──────── STORED DATA ────────
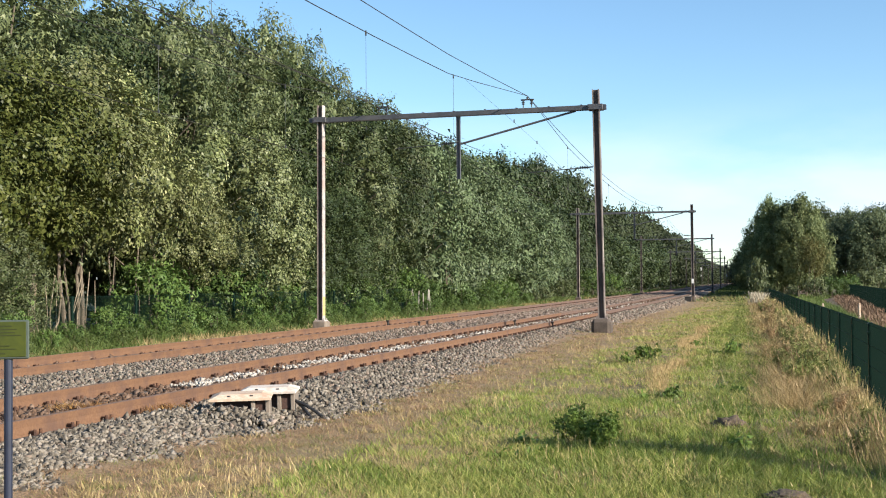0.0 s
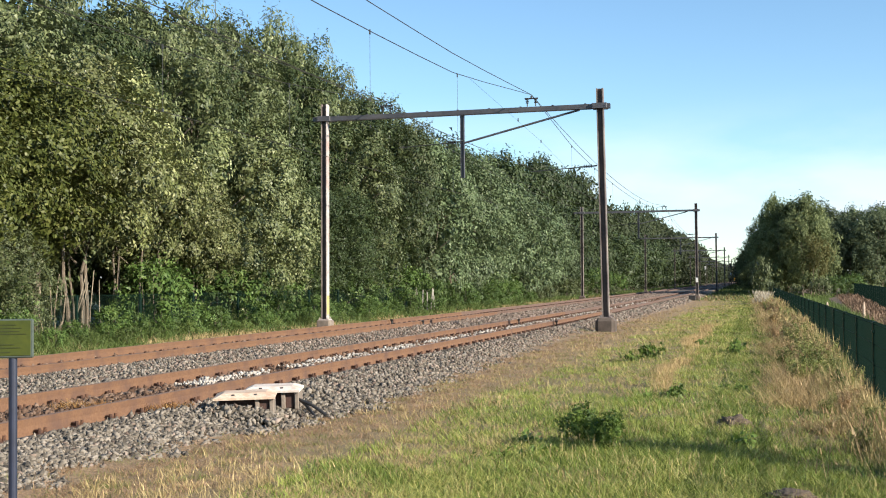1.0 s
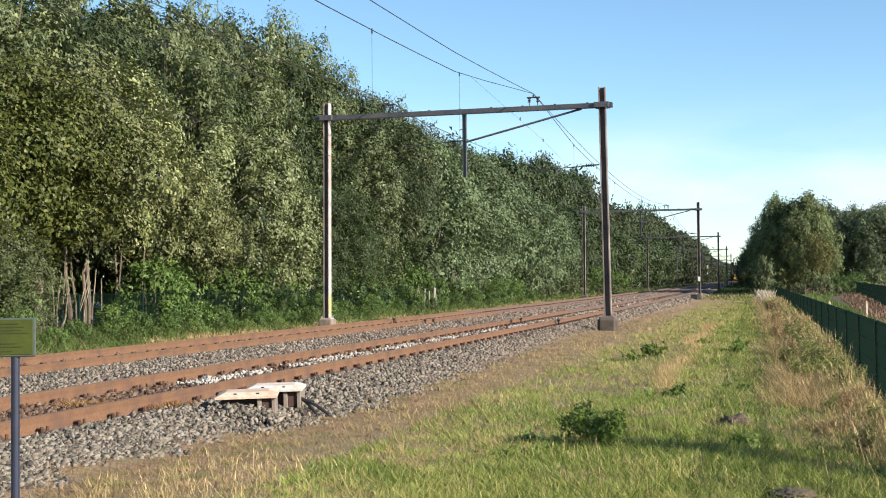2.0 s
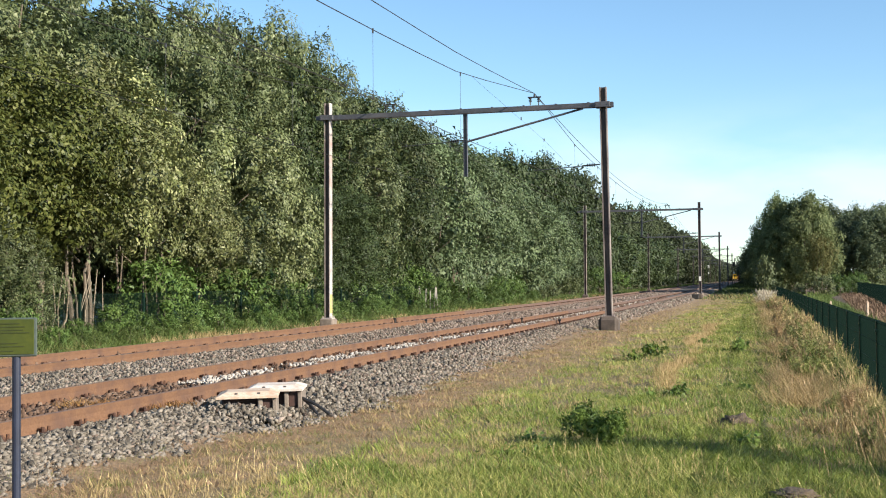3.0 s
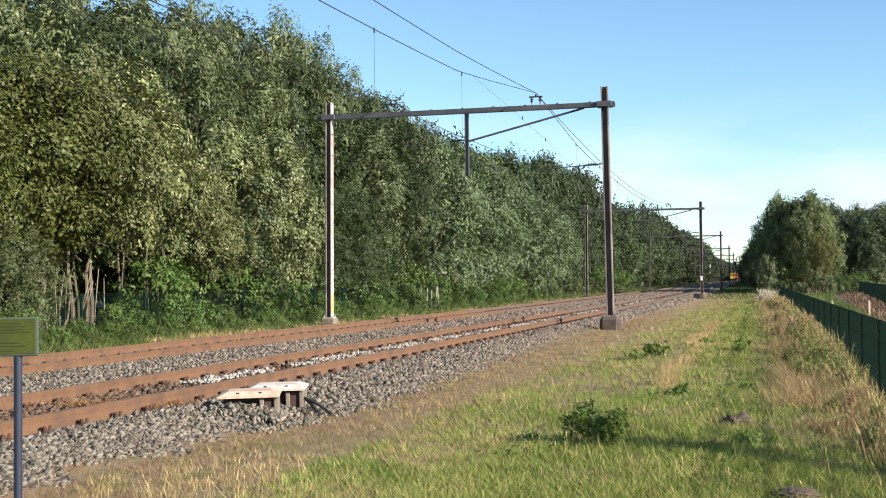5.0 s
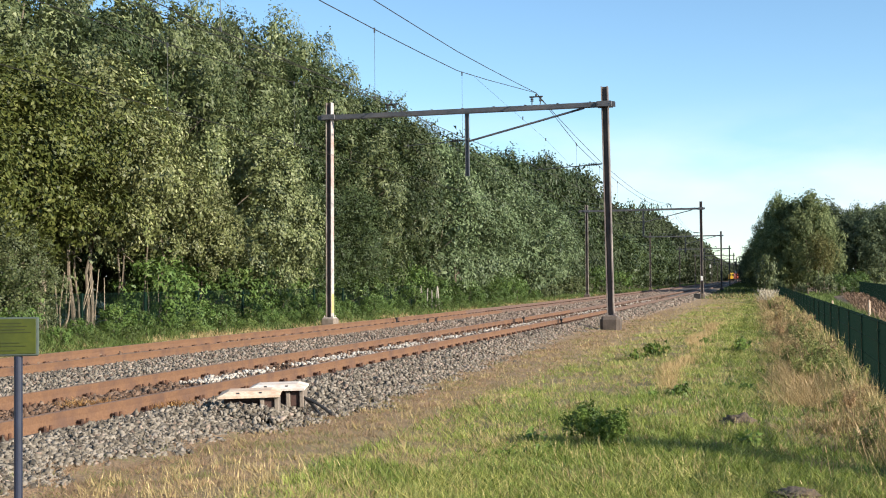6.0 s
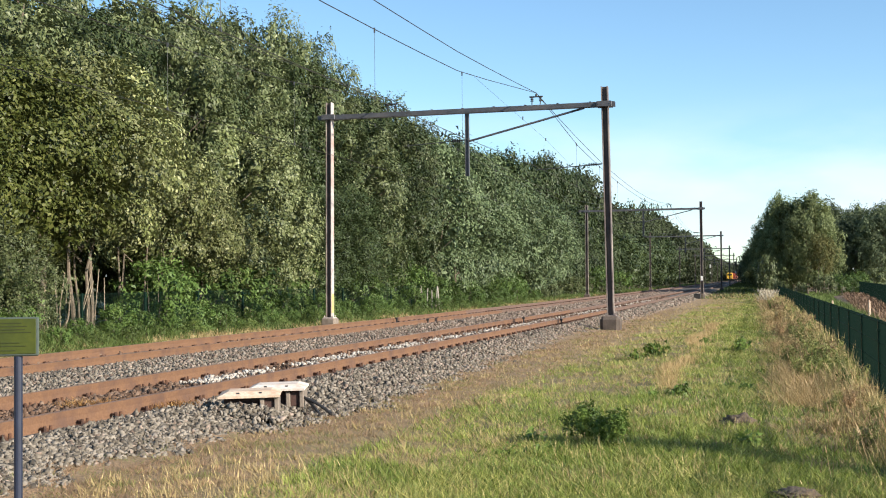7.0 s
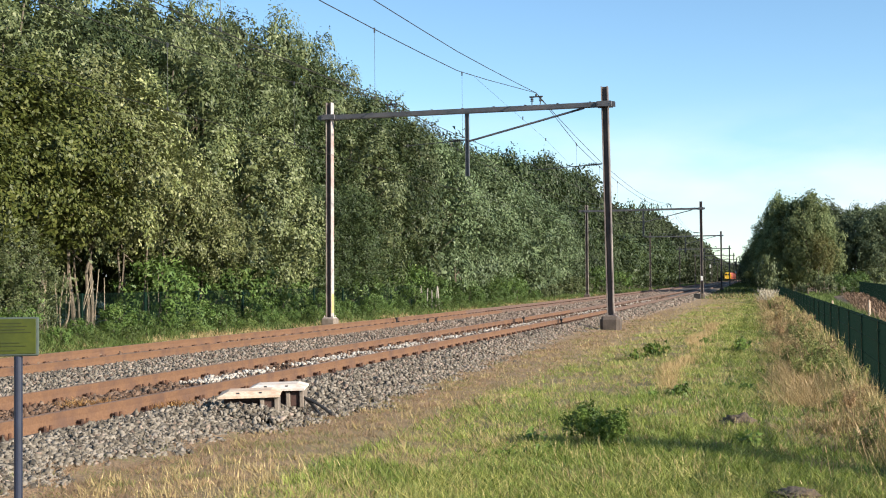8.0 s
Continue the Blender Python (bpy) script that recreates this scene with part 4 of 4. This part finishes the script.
────────
**EXERCISE GOAL:**
What is needed is an exact reproduction of the data, pictures excluded.

**EXERCISE RESULT:**
0.0 s
1.0 s
2.0 s
3.0 s
5.0 s
6.0 s
7.0 s
8.0 s
Continue the Blender Python (bpy) script that recreates this scene with part 4 of 4. This part finishes the script.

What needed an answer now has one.